Faithful from throughout the Diocese are invited to join Bishop David M. O’Connell, C.M., for a Mass of Thanksgiving to commemorate the canonization of Blessed Teresa of Calcutta Sept. 4 at 11 a.m. in Our Lady of Mount Carmel Church, a worship site of Mother of Mercy Parish, Asbury Park.
Bishop O’Connell will be principal celebrant and homilist of the Mass and all are invited to attend. Expected to be present in the congregation are the Missionaries of Charity who serve in Asbury Park. Blessed Teresa was the founder of the Missionaries of Charity, a religious order community whose members devote their lives and ministries to serving the poor.

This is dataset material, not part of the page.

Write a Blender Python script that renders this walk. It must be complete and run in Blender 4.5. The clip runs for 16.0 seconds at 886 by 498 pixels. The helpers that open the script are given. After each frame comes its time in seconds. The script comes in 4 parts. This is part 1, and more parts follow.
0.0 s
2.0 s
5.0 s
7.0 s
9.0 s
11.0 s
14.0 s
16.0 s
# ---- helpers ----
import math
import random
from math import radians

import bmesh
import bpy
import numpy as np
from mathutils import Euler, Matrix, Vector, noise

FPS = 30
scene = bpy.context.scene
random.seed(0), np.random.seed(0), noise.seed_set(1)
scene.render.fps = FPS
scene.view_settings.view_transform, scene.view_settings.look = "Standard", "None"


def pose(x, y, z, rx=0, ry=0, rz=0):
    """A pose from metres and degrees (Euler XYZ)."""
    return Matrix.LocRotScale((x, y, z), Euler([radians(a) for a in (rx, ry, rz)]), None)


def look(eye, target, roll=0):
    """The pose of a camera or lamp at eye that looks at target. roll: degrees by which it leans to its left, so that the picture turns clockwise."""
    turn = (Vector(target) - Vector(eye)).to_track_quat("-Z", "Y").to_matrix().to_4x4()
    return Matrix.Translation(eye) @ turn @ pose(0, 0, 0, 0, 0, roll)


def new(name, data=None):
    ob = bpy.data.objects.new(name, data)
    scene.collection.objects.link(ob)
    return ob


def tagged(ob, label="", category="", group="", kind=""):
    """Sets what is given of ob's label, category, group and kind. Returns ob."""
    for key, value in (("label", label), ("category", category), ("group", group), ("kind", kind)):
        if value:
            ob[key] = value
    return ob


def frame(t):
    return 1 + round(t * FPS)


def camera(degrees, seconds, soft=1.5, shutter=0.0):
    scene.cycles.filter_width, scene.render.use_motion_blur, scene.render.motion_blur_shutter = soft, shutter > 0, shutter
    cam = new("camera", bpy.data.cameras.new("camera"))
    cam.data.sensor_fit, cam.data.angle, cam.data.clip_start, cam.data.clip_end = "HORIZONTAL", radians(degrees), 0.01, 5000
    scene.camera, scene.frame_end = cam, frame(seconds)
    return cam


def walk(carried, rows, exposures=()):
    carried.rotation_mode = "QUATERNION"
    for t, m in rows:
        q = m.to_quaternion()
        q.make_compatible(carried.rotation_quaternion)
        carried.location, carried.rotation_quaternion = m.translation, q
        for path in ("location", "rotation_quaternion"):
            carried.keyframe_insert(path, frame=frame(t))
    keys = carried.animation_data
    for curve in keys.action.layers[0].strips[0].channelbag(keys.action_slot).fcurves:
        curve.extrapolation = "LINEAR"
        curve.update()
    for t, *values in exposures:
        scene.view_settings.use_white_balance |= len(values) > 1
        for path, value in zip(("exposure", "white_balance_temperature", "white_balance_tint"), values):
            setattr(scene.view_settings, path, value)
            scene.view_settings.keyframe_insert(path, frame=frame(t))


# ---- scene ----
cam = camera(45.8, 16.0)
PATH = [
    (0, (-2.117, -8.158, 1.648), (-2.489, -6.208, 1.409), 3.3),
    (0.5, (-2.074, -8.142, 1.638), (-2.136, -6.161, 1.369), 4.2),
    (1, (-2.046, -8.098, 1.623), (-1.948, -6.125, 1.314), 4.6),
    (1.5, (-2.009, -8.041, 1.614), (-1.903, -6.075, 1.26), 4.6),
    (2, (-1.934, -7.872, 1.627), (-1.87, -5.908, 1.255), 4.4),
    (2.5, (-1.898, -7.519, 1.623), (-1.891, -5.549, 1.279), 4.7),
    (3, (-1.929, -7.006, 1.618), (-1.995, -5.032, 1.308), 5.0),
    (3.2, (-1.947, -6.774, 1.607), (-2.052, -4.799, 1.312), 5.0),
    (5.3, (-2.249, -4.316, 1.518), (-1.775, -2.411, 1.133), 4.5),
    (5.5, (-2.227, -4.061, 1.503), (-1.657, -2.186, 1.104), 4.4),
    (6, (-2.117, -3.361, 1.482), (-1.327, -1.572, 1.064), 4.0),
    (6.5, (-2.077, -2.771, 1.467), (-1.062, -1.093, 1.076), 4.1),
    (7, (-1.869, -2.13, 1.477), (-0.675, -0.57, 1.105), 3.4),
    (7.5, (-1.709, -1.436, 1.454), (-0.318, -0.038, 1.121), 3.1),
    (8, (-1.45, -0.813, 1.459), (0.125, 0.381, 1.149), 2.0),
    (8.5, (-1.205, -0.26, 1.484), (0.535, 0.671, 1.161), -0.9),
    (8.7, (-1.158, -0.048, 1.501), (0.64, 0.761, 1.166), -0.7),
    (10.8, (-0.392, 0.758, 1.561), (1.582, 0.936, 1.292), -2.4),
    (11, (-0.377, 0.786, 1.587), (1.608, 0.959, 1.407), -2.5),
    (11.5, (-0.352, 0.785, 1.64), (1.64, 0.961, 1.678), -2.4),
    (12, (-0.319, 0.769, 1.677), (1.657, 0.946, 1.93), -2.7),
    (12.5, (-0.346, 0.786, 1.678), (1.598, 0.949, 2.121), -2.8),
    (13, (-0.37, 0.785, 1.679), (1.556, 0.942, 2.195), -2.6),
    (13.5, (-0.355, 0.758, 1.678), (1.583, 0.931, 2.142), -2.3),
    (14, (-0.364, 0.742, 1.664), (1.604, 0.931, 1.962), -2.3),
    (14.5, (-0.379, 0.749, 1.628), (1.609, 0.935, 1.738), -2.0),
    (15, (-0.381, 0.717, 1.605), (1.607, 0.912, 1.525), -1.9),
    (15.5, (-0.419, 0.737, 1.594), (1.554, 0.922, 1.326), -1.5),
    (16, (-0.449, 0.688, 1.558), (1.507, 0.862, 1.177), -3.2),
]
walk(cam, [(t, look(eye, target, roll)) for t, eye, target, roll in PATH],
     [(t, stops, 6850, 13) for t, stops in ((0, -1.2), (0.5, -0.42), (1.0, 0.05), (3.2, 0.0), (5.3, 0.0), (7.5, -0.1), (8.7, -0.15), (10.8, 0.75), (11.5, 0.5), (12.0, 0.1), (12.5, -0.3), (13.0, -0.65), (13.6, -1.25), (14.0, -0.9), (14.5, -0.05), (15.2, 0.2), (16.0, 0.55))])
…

Blessed Teresa will be elevated to sainthood earlier that day by Pope Francis during a Mass at the Vatican in Rome. The canonization date was announced months after the Holy Father approved a second miracle for Blessed Teresa, who was known as the “Saint of the Gutters” and a Nobel Prize recipient, recognizing her for her work among the poorest of the poor including the impoverished and dying in Kolkata, India.

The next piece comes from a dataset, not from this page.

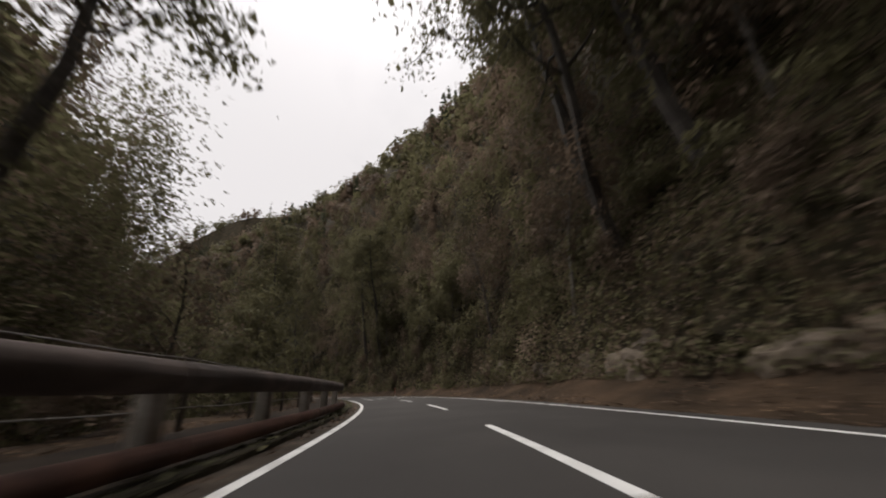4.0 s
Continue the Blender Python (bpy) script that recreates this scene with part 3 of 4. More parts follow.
while s < 740:
    if not any(a < s < b for a, b in OPEN_LEFT):
        plant(SHRUBS[int(r.integers(3))], s, -r.uniform(6.4, 7.6), r.uniform(0, 360), r.uniform(0.6, 1.1))
    s += r.uniform(5.0, 9.0)
for s, u, k, size in ((629, 11.4, 0, 1.25), (633, 12.6, 1, 1.05), (645, 9.8, 1, 1.2), (651.5, 8.6, 1, 1.25), (657, 8.9, 1, 1.3), (662, 9.8, 1, 1.3), (667, 10.8, 1, 1.35), (671, 11.2, 0, 1.4), (676, 12.5, 1, 1.2), (683, 12, 1, 1.1), (616, 17, 1, 1.15), (620, 21, 1, 1.2), (623, 14.5, 0, 1.3), (627, 18, 1, 1.1), (631, 13.5, 1, 1.1), (636, 16.5, 1, 1.15), (641, 12.5, 0, 1.25), (646, 15.5, 1, 1.05), (652, 12.0, 1, 1.05), (657, 14.0, 0, 1.2),
                      (663, 11.5, 1, 0.95), (593, -11.5, 0, 1.0), (596, -13.5, 0, 1.0)):
    plant(CEDARS[k], s, u, s * 37 % 360, size)

# ---- trees with a character of their own ----
def toward(s, side):
    """The turn that points a leaning tree's lean across the road."""
    return math.degrees(float(np.interp(s, ROAD_S, ROAD_H))) + (180 if side > 0 else 0)


OVERHANG = [make_tree("leaning_tree", "evergreen tree leaning out over the road", 120 + k, t, 0.22, 0.4, 15, 4.4, 6, 1, 9000, 0.1, M_LEAF_GREEN, lean=(ln, 0), puff=0.36, bark=M_BARK_DARK)
            for k, (t, ln) in enumerate(((15, 0.32), (17, 0.22), (14, 0.6)))]
SLENDER = [make_tree("slender_tree", "tall slender dark tree with an open leafy crown", 130 + k, t, 0.17, 0.5, 12, 3.6, 5, 3, 4200, 0.1, M_LEAF_GREEN, puff=0.4, rise=0.9, crook=0.25)
           for k, t in enumerate((14, 17))]
BARE = [make_tree("bare_tree", "leafless tree with crooked spreading branches", 140 + k, t, 0.34, 0.35, 11, rc, 6, 5, 0, 0.1, M_LEAF_BROWN, lean=(ln, 0), rise=0.5, crook=0.3, bark=M_BARK_DARK)
        for k, (t, rc, ln) in enumerate(((12, 6.0, 0.05), (13, 8.0, 0.35)))]
PALE = make_tree("pale_tree", "pale-barked crooked tree leaning on the slope", 153, 12, 0.13, 0.4, 9, 4.2, 4, 4, 0, 0.1, M_LEAF_BROWN, lean=(0.03, 0.0), rise=0.9, crook=0.3, bark=M_BARK_PALE)
# leaning trees on the slope, first half of the road, then second
for s, u, k, size in ((26, 9.6, 0, 0.9), (74, 10.5, 0, 0.85), (86, 9.4, 1, 1.0), (93, 11, 1, 1.2), (97, 10, 0, 1.0), (100, 12, 1, 1.2), (144, 9.5, 0, 1.0), (152, 10, 1, 0.9), (190, 9.6, 1, 0.95), (206, 10.5, 0, 0.9), (266, 9.6, 1, 1.0), (275, 9.4, 0, 1.0), (285, 9.2, 0, 1.25), (289, 9.6, 0, 1.2), (293, 9.2, 1, 1.05), (301, 9.6, 0, 1.0), (309, 10, 1, 0.9), (355, 12, 1, 0.8), (366, 11, 0, 0.7)):
    plant(OVERHANG[k], s, u, toward(s, u), size * 1.3)
for s, u, k, size in ((395, 11, 1, 0.85), (404, 11, 1, 0.85), (412, 10.5, 0, 0.8), (425, 10, 0, 0.9), (441, 9.6, 1, 1.0), (457, 9.2, 0, 1.2), (468, 9.8, 1, 1.0), (476, 9.8, 1, 1.05), (484, 9.6, 1, 1.1), (491, 10.4, 0, 1.15), (496, 9.6, 1, 1.0), (507, 9.4, 1, 1.1), (516, 9.2, 0, 1.0), (527, 10.5, 0, 1.0), (537.5, 9.3, 0, 1.25), (541, 8.9, 2, 0.9), (547, 9.4, 0, 1.0), (554, 9.4, 1, 1.0), (688, 11.0, 1, 0.9)):
    plant(OVERHANG[k], s, u, toward(s, u), size * 1.3)
for s, u, k, size in ((-6, -8.4, 1, 1.0), (30, -8.2, 0, 1.0), (78, -8.6, 1, 1.0), (83, -9.6, 0, 1.05), (90, -8.4, 0, 0.95), (144, -8.6, 0, 1.0), (148, -9.8, 1, 1.0), (166, -8.6, 0, 1.05), (171, -9.2, 1, 0.9), (288, -8.8, 0, 0.85), (6, -9.2, 0, 0.8)):
    plant(SLENDER[k], s, u, s * 53 % 360, size * 1.3)
for s, u, k, size in ((141, -8.6, 0, 1.2), (203, -10.4, 1, 1.15), (673, 9.0, 1, 1.75), (699, 9.4, 0, 1.0)):
    plant(BARE[k], s, u, toward(s, u) + (0 if k else 40), size)
CROWN = make_tree("bare_tree", "tall leafless tree with forked rising branches", 145, 22, 0.38, 0.38, 11, 9.5, 6, 3, 0, 0.1, M_LEAF_BROWN, rise=0.9, crook=0.28, bark=M_BARK_DARK)
plant(CROWN, 507, -12.0, 20, 1.4, 2.4)
plant(BARE[1], 674.5, -15.5, toward(676, -1) + 8, 1.65, 0.2)
SLOPING = make_tree("pale_tree", "pale-barked tree leaning far out from the slope", 154, 11, 0.15, 0.45, 9, 4.0, 4, 4, 0, 0.1, M_LEAF_BROWN, lean=(0.34, 0.05), rise=0.8, crook=0.3, bark=M_BARK_PALE)
for proto, s, u, turn, size in ((SLOPING, 12, 10.2, 5, 1.0), (SLOPING, 7.2, 10.9, -10, 0.85), (SLOPING, 7.9, 10.4, 12, 0.8), (PALE, 16, 9.8, -20, 0.7), (PALE, 29.5, 12.3, 15, 1.0), (PALE, 42, 12.6, -10, 1.75),
                                (PALE, 46.5, 15.8, 40, 1.6), (SLOPING, 36, 11.5, 20, 0.9), (PALE, 52, 10.8, 0, 0.8), (PALE, 450, 10.6, 10, 0.9)):
    plant(proto, s, u, toward(s, u) + turn, size)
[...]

The canonization Mass will be televised on Eternal Word Television Network Sept. 4 starting at 3:30 a.m. Eastern Standard Time and will be repeated at 11:30 a.m., 10 p.m., and at midnight Sept. 5.
Blessed Teresa, who was born Gonxha Agnes Bojaxhu Aug. 26, 1910, in Skopje (present day Macedonia), founded the Missionary of Charity Sisters, an order that was officially erected for the Archdiocese of Calcutta, India, Oct. 7, 1950. She died Sept. 5, 1997, in Kolkata, India, and was beatified on World Mission Sunday, Oct. 19, 2003, by Pope John Paul II in St. Peter’s Square at the Vatican.

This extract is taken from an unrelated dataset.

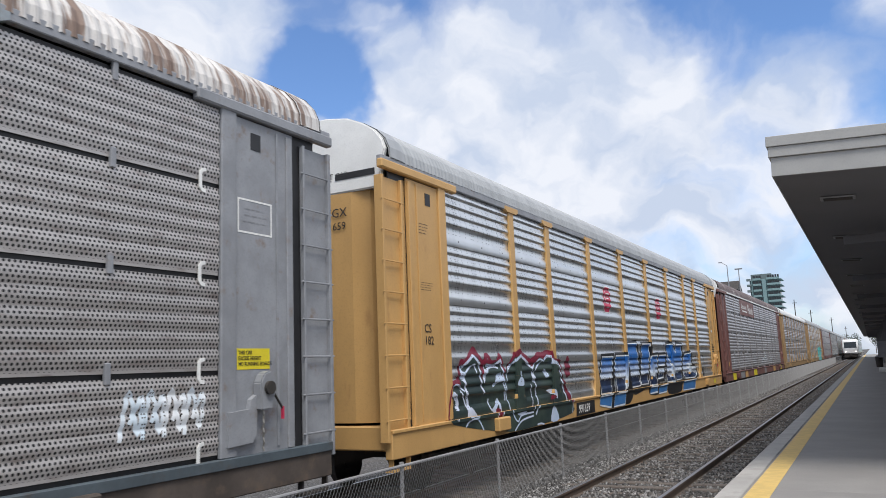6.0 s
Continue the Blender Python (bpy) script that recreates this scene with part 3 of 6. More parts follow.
def make_car(kind, label, spec=None):
    spec = dict(SPECS[kind], **(spec or {}))
    k = spec["kind"]
    car = thing("autorack_car", label, "freight car", group="cars of the freight train")
    paint = M[spec["paint"]]
    bounds = [-PANEL_END] + POSTS + [PANEL_END]
    # wall sheets, row by row
    levels = [FLOOR] + LAPS + [TOP]
    made = {}
    for row, (z0, z1) in enumerate(zip(levels, levels[1:])):
        for i, (a, b) in enumerate(zip(bounds, bounds[1:])):
            half = 0.5 * spec["post"]
            y0, y1 = a + (half if i else 0.0), b - (half if i < len(bounds) - 2 else 0.0)
            y0, y1 = y0 + 0.008, y1 - 0.008
            key = (round(y1 - y0, 2), round(z1 - z0, 2))
            if key not in made:
                prof = [(BASE + d, z) for z, d in panel_profile(k, z1 - z0)]
                made[key] = o = smooth_part("wall_panel", sweep(prof, 0, y1 - y0, closed=False), M[spec["sheet"]], car)
                o.matrix_basis = pose(0, y0, z0)
            else:
                o = again(made[key], "wall_panel", car, 0, y0, z0)
    # a black sheet stands in for the shade inside the car
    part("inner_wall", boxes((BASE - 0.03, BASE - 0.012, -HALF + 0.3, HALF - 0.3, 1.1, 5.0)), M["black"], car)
    part("far_wall", boxes((-SIDE, -SIDE + 0.05, -HALF + 0.1, HALF - 0.1, 1.0, 5.1)), M[spec["sheet"]], car)
    # posts with caps and flared feet
    w = spec["post"]
    post = cap = foot = None
    for y in POSTS:
        if post is None:
            if k == "plain":
                post = part("post", boxes((BASE, SIDE - 0.01, -w, w, 1.12, 5.0), bevel=0.008), paint, car)
                cap = foot = None
            else:
                post = part("post", boxes((BASE, SIDE, -w, w, 1.75, 5.0), bevel=0.012), paint, car)
                cap = part("post_cap", prism([(-0.30, 5.10), (-0.30, 5.03), (-0.22, 4.99), (0.22, 4.99), (0.30, 5.03), (0.30, 5.10)], BASE, SIDE + 0.025), paint, post)
                foot = part("post_foot", prism([(-w, 1.78), (w, 1.78), (w * 1.25, 1.5), (0.25, 1.12), (-0.25, 1.12), (-w * 1.25, 1.5)], BASE, SIDE + 0.012), paint, post)
            post.matrix_basis = pose(0, y, 0)
        else:
            p = again(post, "post", car, 0, y, 0)
            if cap:
                again(cap, "post_cap", p)
                again(foot, "post_foot", p)
    # eave, roof
    part("eave_rail", boxes((BASE - 0.03, SIDE + 0.004, -HALF + 0.02, HALF - 0.02, 5.03, 5.16), bevel=0.01), M["grey_paint"] if k != "plain" else M["worn"], car)
    for o in [make_roof(car, spec["roof"])] + [c for c in car.children if c.name.startswith("roof_end")]:
        o.location.z = spec.get("rise", 0.0)
    # sill
    sill = M[spec["sill"]]
    part("side_sill", boxes((SIDE - 0.12, SIDE + 0.005, -HALF + 0.1, HALF - 0.1, 0.74, 1.14), bevel=0.012), sill, car)
    part("sill_flange", boxes((SIDE - 0.12, SIDE + 0.03, -HALF + 0.1, HALF - 0.1, 1.10 if k != "fine" else 1.04, 1.15), bevel=0.008), M["slate"] if k == "fine" else sill, car)
    part("underframe", boxes((-1.3, 1.3, -8.6, 8.6, 0.42, 0.858)), M["iron"], car)
    part("centre_sill", boxes((-0.35, 0.35, -HALF + 0.4, HALF - 0.4, 0.6, 0.858)), M["iron"], car)
    part("floor_frame", boxes((-1.2, 1.2, -12.9, 12.9, 0.86, 1.1)), M["iron"], car)
    part("floor_deck", boxes((-SIDE + 0.06, BASE - 0.04, -HALF + 0.2, HALF - 0.2, 1.12, 1.18)), M["iron"], car)
    for y in (-10.0, 10.0):
        part("jack_pad", boxes((SIDE - 0.05, SIDE + 0.11, y - 0.25, y + 0.25, 0.82, 1.06), bevel=0.02), sill, car)
    if spec["gusset"]:
        # rounded brackets where the sheets meet the posts, and clips between the sheets
        g = clip = None
        for y in POSTS + [-11.6, 11.6]:
            for z in LAPS + ([1.22] if k == "fine" else []):
                for s in (-1, 1):
                    if abs(y) > 11 and s * y > 0:
                        continue
                    if g is None:
                        o = [(0.0, 0.17), (0.07, 0.16), (0.11, 0.10), (0.11, -0.10), (0.07, -0.16), (0.0, -0.17), (0.0, -0.125), (0.055, -0.11), (0.065, -0.07), (0.065, 0.07), (0.055, 0.11), (0.0, 0.125)]
                        if k == "holed":
                            o = [(0.0, 0.16), (0.06, 0.145), (0.1, 0.10), (0.115, 0.03), (0.115, -0.03), (0.1, -0.10), (0.06, -0.145), (0.0, -0.16)]
                        elif k == "fine":
                            o = [(a * 0.85, b * 0.8) for a, b in o]
                        g = part("bracket", prism(o, SIDE - 0.03, SIDE - 0.018), M[spec["gusset"]], car)
                        g.matrix_basis = pose(0, y + s * w, z)
                    else:
                        b = again(g, "bracket", car)
                        b.matrix_basis = pose(0, y + s * w, z) if s > 0 else pose(2 * SIDE - 0.048, y + s * w, z, 0, 0, 180)
        for a, b in zip(bounds, bounds[1:]):
            for z in LAPS + [TOP - 0.05]:
                if clip is None:
                    clip = part("clip", boxes((BASE, SIDE - 0.01, -0.03, 0.03, -0.10, 0.10), bevel=0.008), M["grey_paint"], car)
                    clip.matrix_basis = pose(0, (a + b) / 2, z)
                else:
                    again(clip, "clip", car, 0, (a + b) / 2, z)
    if spec.get("bolts"):
        first = None
        for a, b in zip(bounds, bounds[1:]):
            n = 3 if b - a > 2.3 else 2
            for z in LAPS:
                for j in range(n):
                    y = a + (b - a) * (j + 0.5) / n
                    if first is None:
                        bm = bmesh.new()
                        for dz in (0.04,):
                            rod(bm, (BASE + 0.02, 0, dz), (BASE + 0.042, 0, dz), 0.014, 6)
                        first = part("bolt", bm, M["grey_paint"], car)
                        first.matrix_basis = pose(0, y, z)
                    else:
                        again(first, "bolt", car, 0, y, z)
    for s in (-1, 1):
        make_end(car, s, spec)
    return car


PITCH, FIRST = 28.54, 14.85
cars = []


def set_car(car, index):
    car.matrix_basis = pose(FREIGHT_X, FIRST + PITCH * index, 0)
    cars.append((car, FIRST + PITCH * index))
    return car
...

The Missionaries of Charity have served in the Diocese of Trenton since 1999 when they responded to an invitation from Bishop John C. Reiss to begin their ministry working among the poor in Asbury Park.
Four years earlier on June 18, 1995, then Mother Teresa had visited the Diocese and attended Mass celebrated by Bishop Reiss in St. Mary of the Assumption Cathedral, Trenton. During the Mass and before a congregation of some 10,000 people who filled the cathedral proper, the dining hall located in the cathedral undercroft, where the Mass was televised, and the surrounding streets where the Mass was broadcast via loudspeakers, Bishop Reiss presented a formal letter to Mother Teresa “formally and canonically” inviting the Missionaries of Charity to establish a residence in the Diocese.
Today, there are five Missionaries of Charity who now reside in the Asbury Park convent and their work includes visiting area nursing homes including in the towns of Neptune and Bradley Beach, teaching religious education in Mother of Mercy Parish (which was created from a merger of three Asbury Park parishes — Our Lady of Mount Carmel, Holy Spirit and St. Peter Claver, and Neptune’s Our Lady of Providence).